I still have a desk complete with inkwell and chair, plus a smaller chair that the younger ones used. I was with Paul - Oldfield - and remember things so well. The best thing that Miss Willis taught us was the value of good manners. The move over to Preston Park Avenue, Mrs Dennis whom I adored - the quality of the teachers was second to none. I go past Harrington Road frequently and I always look up at the school building. I have a couple of photographs which I treasure - one is of the whole school (pupils only though) around 1965 and another a group of us crossing Knoll Road (to go to the hall for PE?). Visiting nearby Preston Manor and you get the feel of St. Michael's. Paul O - where are you?

By Paul Samrah (27/08/2011)

How fascinating to read Martin's comments and those of fellow pupils and to rekindle many happy memories of my time at St Michael's. Yes I remember the large pencil box and also the pencil sharpener with the winding handle. Broken leads were frowned upon and I recall having to hold a broken lead into the pencil once for fear of incurring the wrath of Miss Willis.
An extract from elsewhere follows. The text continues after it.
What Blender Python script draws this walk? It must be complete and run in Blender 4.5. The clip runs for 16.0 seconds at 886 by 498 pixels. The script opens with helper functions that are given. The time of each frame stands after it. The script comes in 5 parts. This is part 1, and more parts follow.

I can still recite William Wordsworth's 'Upon Westminster Bridge' and Thomas Grey's ode 'On a favourite cat drowned in a tub of goldfishes', sing the words to Jerusalem and recite Philippians 4 verses 4-8. I also still have my 'Swallows and Amazons' reading prize and the M B Synge 'The story of the World' history books. Occasionally I can still hear Miss Willis shouting 'SHOOT' from the touchline.

By David Griffiths (17/11/2011)

I remember in the first form (the forms were numbered "back to front", the first being the highest - for nine year olds) on Monday mornings having to write out the poem we'd learned over the weekend, in ink, using a dip pen, before lunch. Dip pens and ink wells were also used for writing out Latin work (from "Hillard and Botting").